My previous gallbladder attacks have been predictable and short-lived. If I ate a few too many potato chips or turkey and stuffing I would brace myself for the inevitable middle-of-the-night wake-up with biliary colic. Or I would take a prophylactic pain medication which usually worked to suppress the pain before it reached fever pitch. It was a system that worked well. I could live with the pain, sometimes worth enduring for the joy of a rare, delectable treat.
But this was different. I had had my usual breakfast of granola, normally a safe food. By ten o'clock I was in agony with what I knew was gallbladder-induced pain but far worse. On the scale of one to ten that I was later asked to rate my pain at the hospital, my morning suffering was a definite ten, right up there with childbirth pain.
I arrived home minutes after my departure and prepared to cope with the agony, believing it would abate in a few hours like all the other attacks. My friend who was here to look after Michael kept me well distracted with his lively and friendly conversation. We covered a whole range of topics with me all the while down on the floor on all fours and my rear end up in the air, my go-to position for any abdominal pain. I took my usual two Ibuprophen and prepared to wait.

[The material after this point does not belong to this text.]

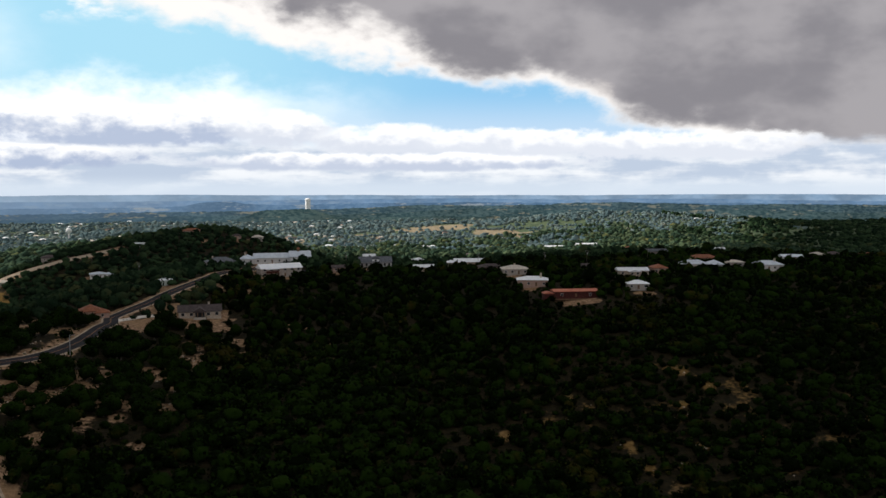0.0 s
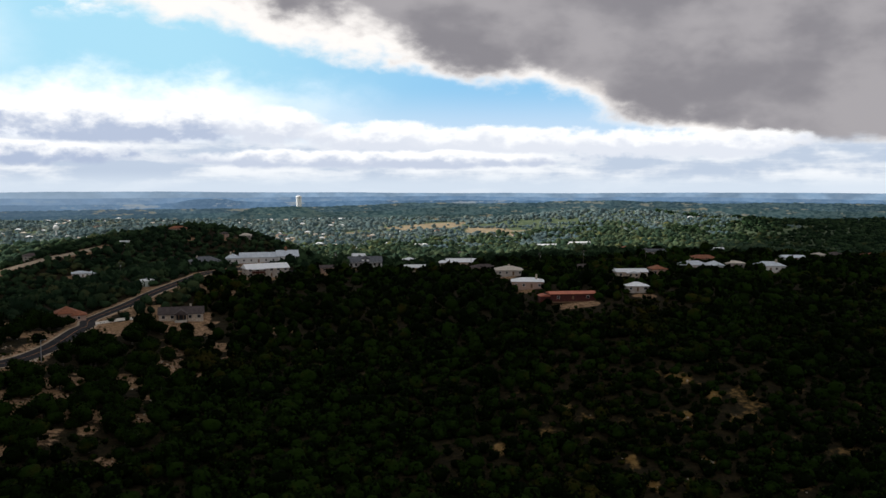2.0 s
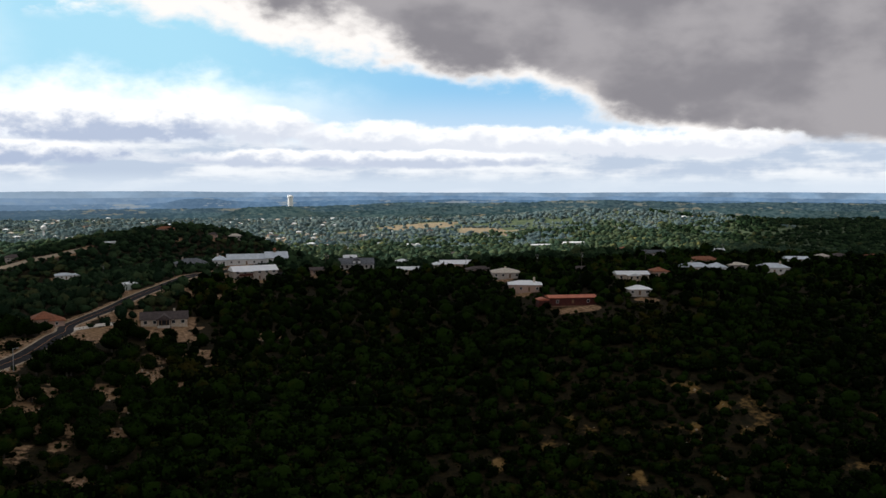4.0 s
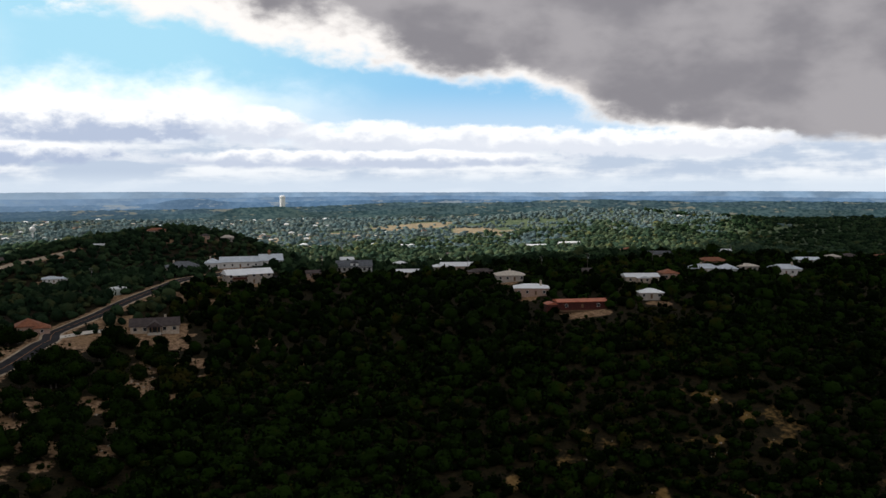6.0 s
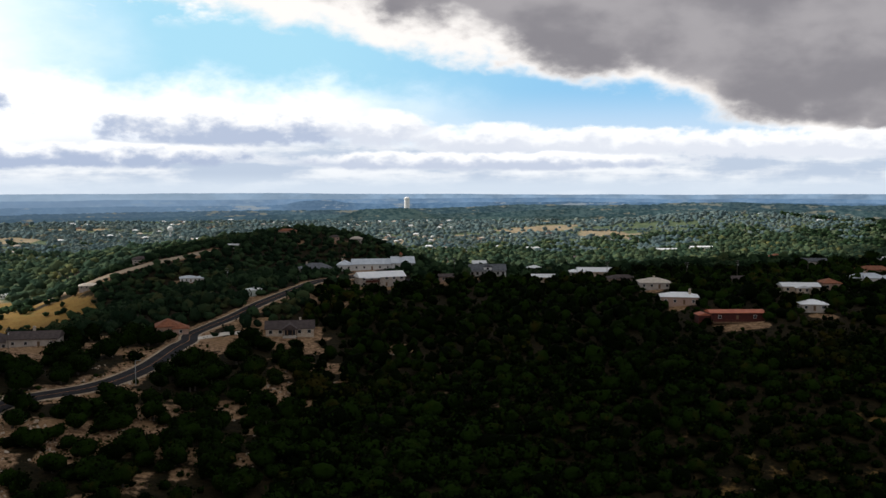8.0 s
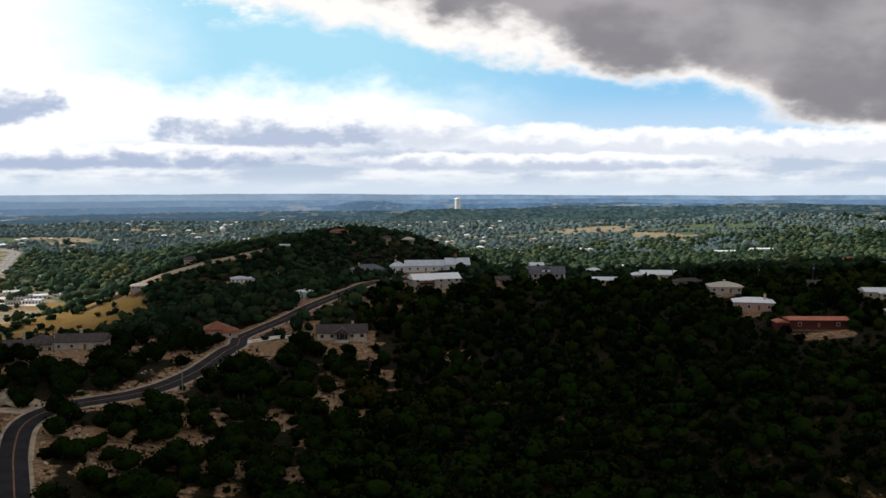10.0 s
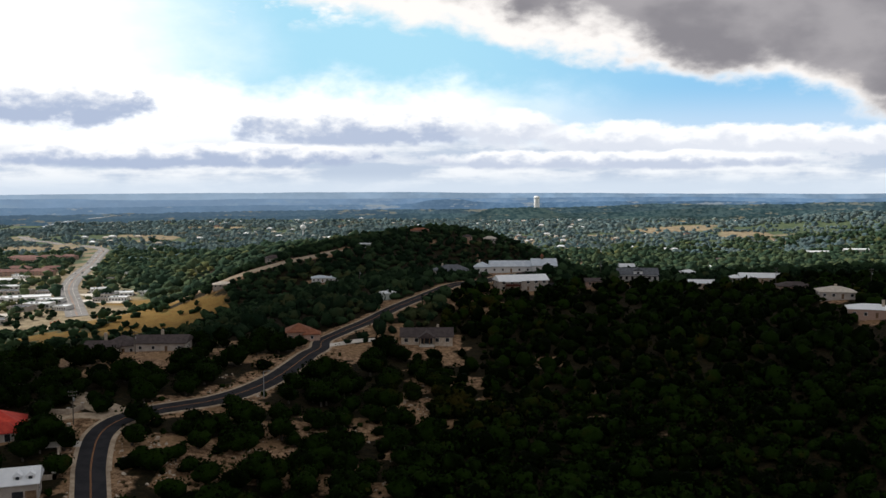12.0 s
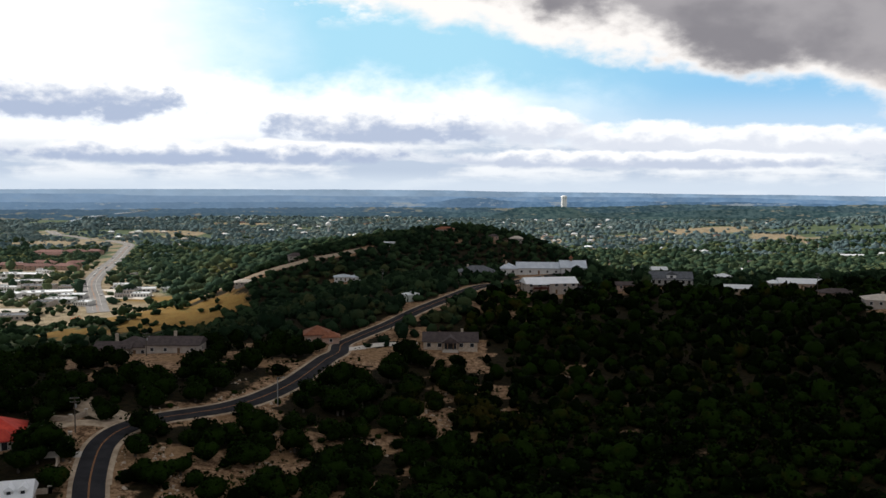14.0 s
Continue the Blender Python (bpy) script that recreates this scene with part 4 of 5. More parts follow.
def utility_pole(x, y, h, rot, lamp=False):
    pole = thing("utility_pole", x, y, rot, "grey wooden utility pole with a crossarm beside the road" if not lamp else "dark street lamp pole with a short arm beside the road", "pole")
    part("pole_shaft", tube([(0, 0, -0.8, 0.17), (0, 0, h, 0.11)], 8), BARK if not lamp else STEEL, pole)
    if lamp:
        part("arm", box(-0.06, 1.6, -0.05, 0.05, h - 0.15, h - 0.03), STEEL, pole)
        part("lamp_head", box(1.3, 2.1, -0.18, 0.18, h - 0.22, h - 0.04), STEEL, pole)
        return pole
    for n, z in enumerate((h - 0.5, h - 1.5)):
        arm = part("crossarm", box(-1.3 + n * 0.3, 1.3 - n * 0.3, -0.07, 0.07, z - 0.07, z + 0.07), BARK, pole)
        for k in (-1.0, -0.4, 0.4, 1.0):
            part("insulator", tube([(k, 0, z + 0.07, 0.06), (k, 0, z + 0.3, 0.04)], 6), STEEL, arm)
    part("transformer", tube([(0.3, -0.2, h - 2.9, 0.22), (0.3, -0.2, h - 2.0, 0.22)], 8), STEEL, pole)
    return pole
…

Two and a half hours later the pain had subsided somewhat but wasn't gone. When my second volunteer arrived I decided to head back to the Nearly New Sale to help out and distract myself, still believing the pain would eventually disappear. I worked slowly and cautiously, preserving my strength.

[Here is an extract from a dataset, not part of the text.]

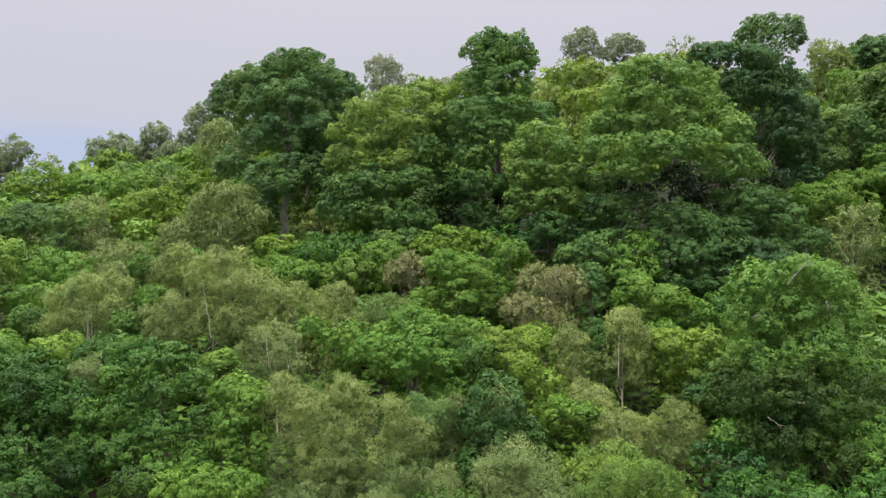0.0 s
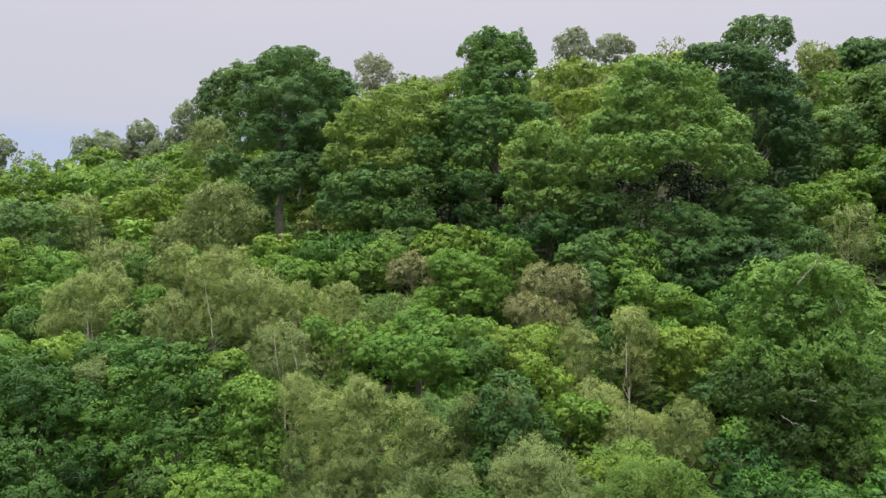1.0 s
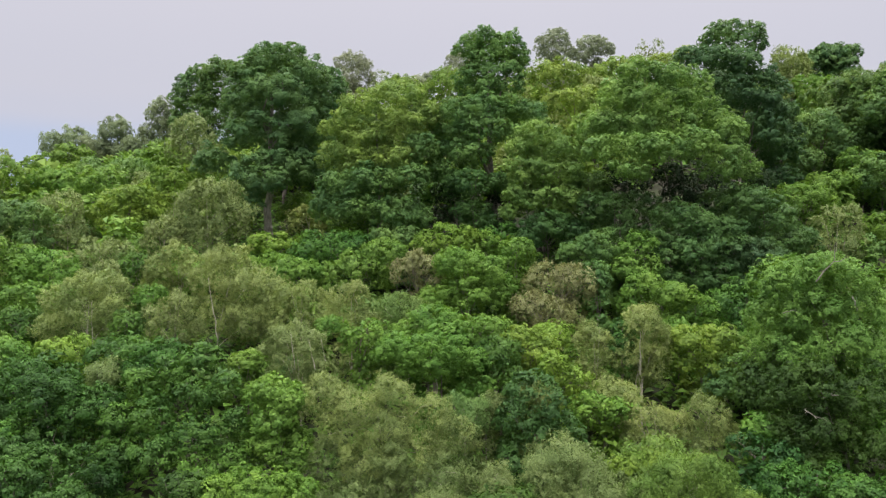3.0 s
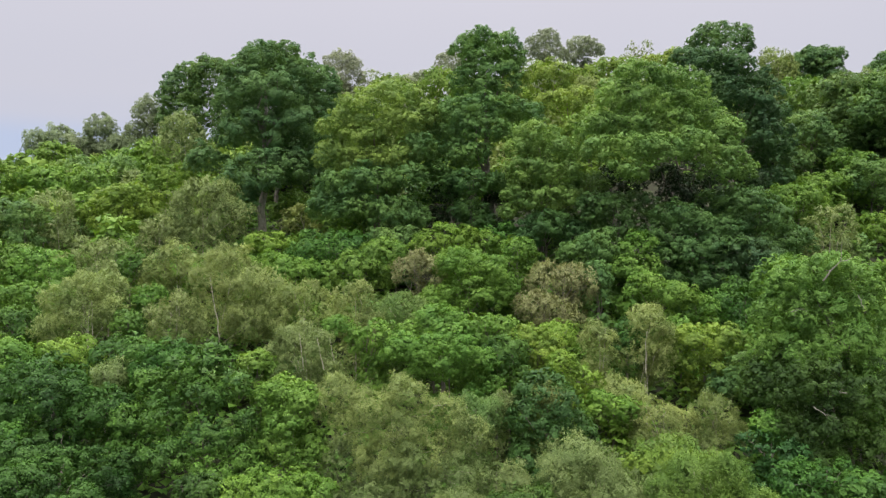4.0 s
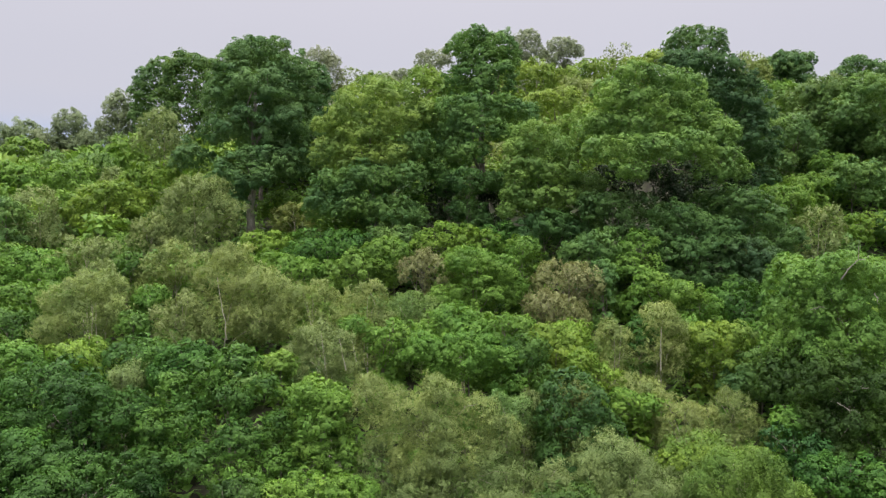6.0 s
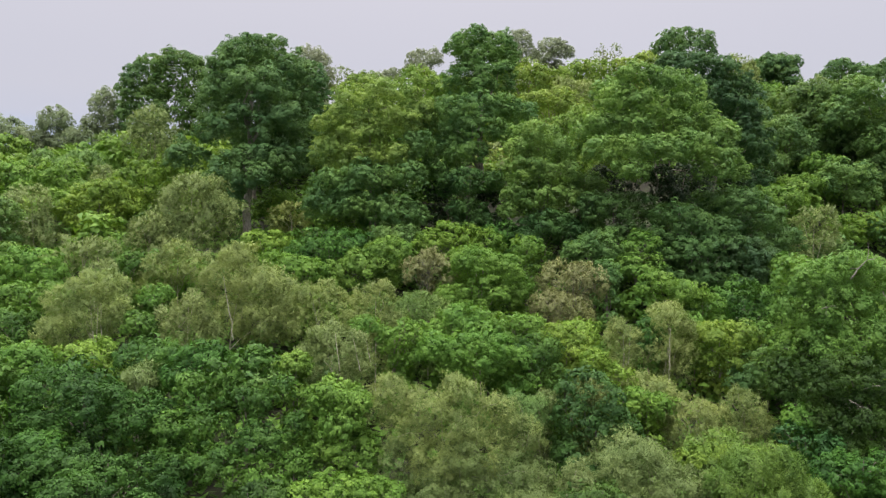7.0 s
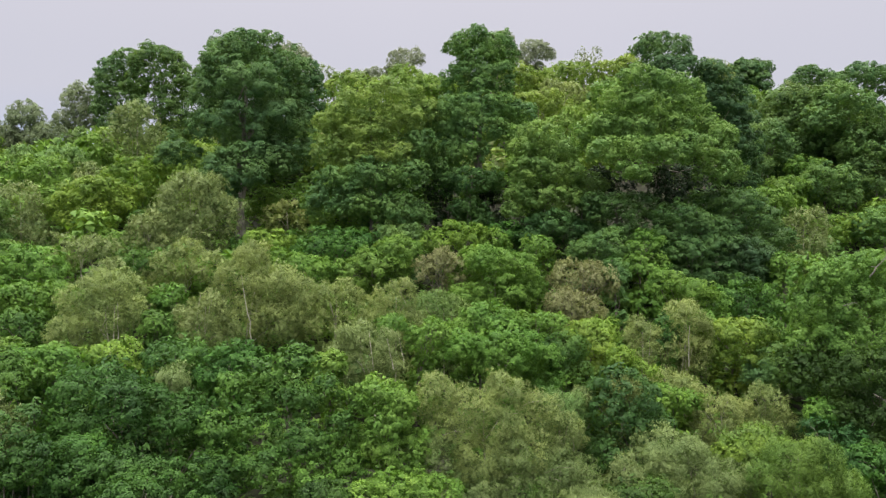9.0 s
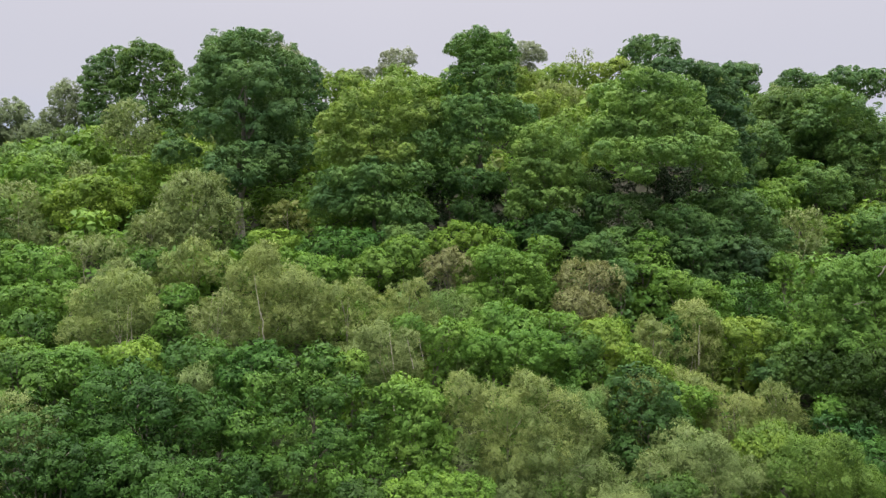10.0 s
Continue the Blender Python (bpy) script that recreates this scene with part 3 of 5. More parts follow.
oak_pale(-9.0, 57.4, [(-0.8, -2.4, 26.8, 1.7, 1.1), (1.3, -2.1, 27.3, 1.9, 1.0), (-1.8, -2.0, 25.7, 1.7, 0.9), (-3.4, -1.4, 25.1, 1.1, 0.8), (-0.8, -2.2, 24.5, 1.9, 1.2), (1.8, -2.0, 25.2, 1.9, 1.3), (3.6, -1.3, 26.1, 1.2, 1.4), (-3.2, -1.4, 23.1, 1.4, 1.3), (-1.1, -2.2, 22.6, 1.7, 1.2), (1.4, -2.1, 22.8, 1.9, 1.3), (-0.8, 2.4, 26.7, 2.0, 1.2), (-1.8, 2.0, 25.7, 2.1, 1.1), (-0.8, 2.2, 24.3, 2.3, 1.4), (3.6, 1.3, 25.9, 1.4, 1.6), (-1.1, 2.2, 22.5, 2.1, 1.4)], skirt=False)
# Lower part of the pale oak above, in darker oak leaves.
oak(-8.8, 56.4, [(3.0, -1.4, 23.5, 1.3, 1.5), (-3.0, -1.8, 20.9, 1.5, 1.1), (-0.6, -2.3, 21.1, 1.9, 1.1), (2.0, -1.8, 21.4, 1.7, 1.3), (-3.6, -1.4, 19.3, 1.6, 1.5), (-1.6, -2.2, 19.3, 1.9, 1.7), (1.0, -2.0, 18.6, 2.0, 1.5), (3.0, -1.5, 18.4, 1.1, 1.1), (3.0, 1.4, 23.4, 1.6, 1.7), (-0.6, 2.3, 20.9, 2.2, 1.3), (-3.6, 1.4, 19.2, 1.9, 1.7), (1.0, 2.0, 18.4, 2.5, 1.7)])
oak(-0.2, 59.0, [(-0.8, -1.2, 32.5, 1.2, 1.0), (-1.8, -0.7, 31.8, 1.3, 1.1), (0.4, -1.1, 31.7, 1.5, 1.3), (1.5, -1.0, 32.2, 0.8, 1.1), (2.0, -0.7, 31.3, 0.9, 1.2), (-0.5, -1.0, 30.6, 1.7, 1.1), (-1.6, -0.8, 29.7, 1.4, 1.1), (0.5, -0.8, 29.7, 1.9, 1.2), (-0.5, -1.1, 28.6, 1.6, 1.0), (1.4, -0.9, 28.9, 1.1, 1.0), (-0.8, 1.6, 32.4, 1.4, 1.1), (0.4, 1.5, 31.6, 1.8, 1.5), (2.0, 1.1, 31.2, 1.1, 1.4), (-1.6, 1.2, 29.6, 1.7, 1.2), (-0.5, 1.5, 28.5, 1.9, 1.1), (-2.8, -2.1, 26.4, 1.6, 1.3), (-0.8, -2.5, 26.7, 1.8, 1.1), (2.6, -1.6, 26.5, 1.6, 1.1), (1.2, -2.4, 26.9, 1.3, 1.1), (-3.6, -1.6, 25.3, 1.6, 1.3), (-0.8, -2.4, 25.2, 2.0, 0.9), (0.7, -2.6, 24.9, 1.3, 0.9), (-3.2, -2.0, 23.8, 1.4, 1.3), (-1.7, -2.4, 23.3, 1.7, 1.0), (-2.8, 1.7, 26.2, 1.9, 1.5), (2.6, 1.2, 26.4, 1.9, 1.3), (-3.6, 1.2, 25.2, 1.9, 1.5), (-2.3, 2.0, 23.2, 1.3, 0.9)], skirt=False, girth=0.04)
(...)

Upon my return home two hours later, the pain was still rumbling ominously but I decided to try a bite to eat, two arrowroot cookies and a pear. Immediately the pain returned, this time more like an eight on the scale. I knew I was going to have to act so a bulk text message went out to my four kids warning them that I might have to go to the hospital. I called my caregiver to see if she could stay the night if necessary. She could and put herself on standby.
I spent the next two hours gauging the pain which wasn't mounting but also not subsiding. I had a hot bath and put on my pyjamas, slightly relieved from the heat. I packed a small hospital bag and prepared Michael's drugs for the week. It was while I was doing this small task that I nearly passed out from the pain. Grabbing the kitchen counter and spilling a few pills, I took a few deep breaths and finished the task. I called the closest offspring, who jumped into planning an immediate trip home, and then my caregiver. I called my friend and neighbour to come right away.
By now I was sick with pain, barely able to stand up. My friend offered her husband as chauffeur but I declined; I wanted an ambulance, knowing from past experience with Michael that I would get attention more promptly and I could travel on a stretcher, my pain by now supreme.
I don't think it was more than ten minutes before the ambulance came but my memories are muddled. My wonderful caregiver arrived sometime before that, my relief at the sight of her overwhelming. I do remember climbing onto the stretcher with the paramedics' calm voices and competent hands assisting me. I sank into the thin mattress, utterly relieved to be leaving, completely detached from the outcome for me or for Michael. As I was being wheeled out I was aware that my son had just called in to say he had arrived home safely. I sighed, relieved.
It was time to go. I felt swept away, no longer having to hold on.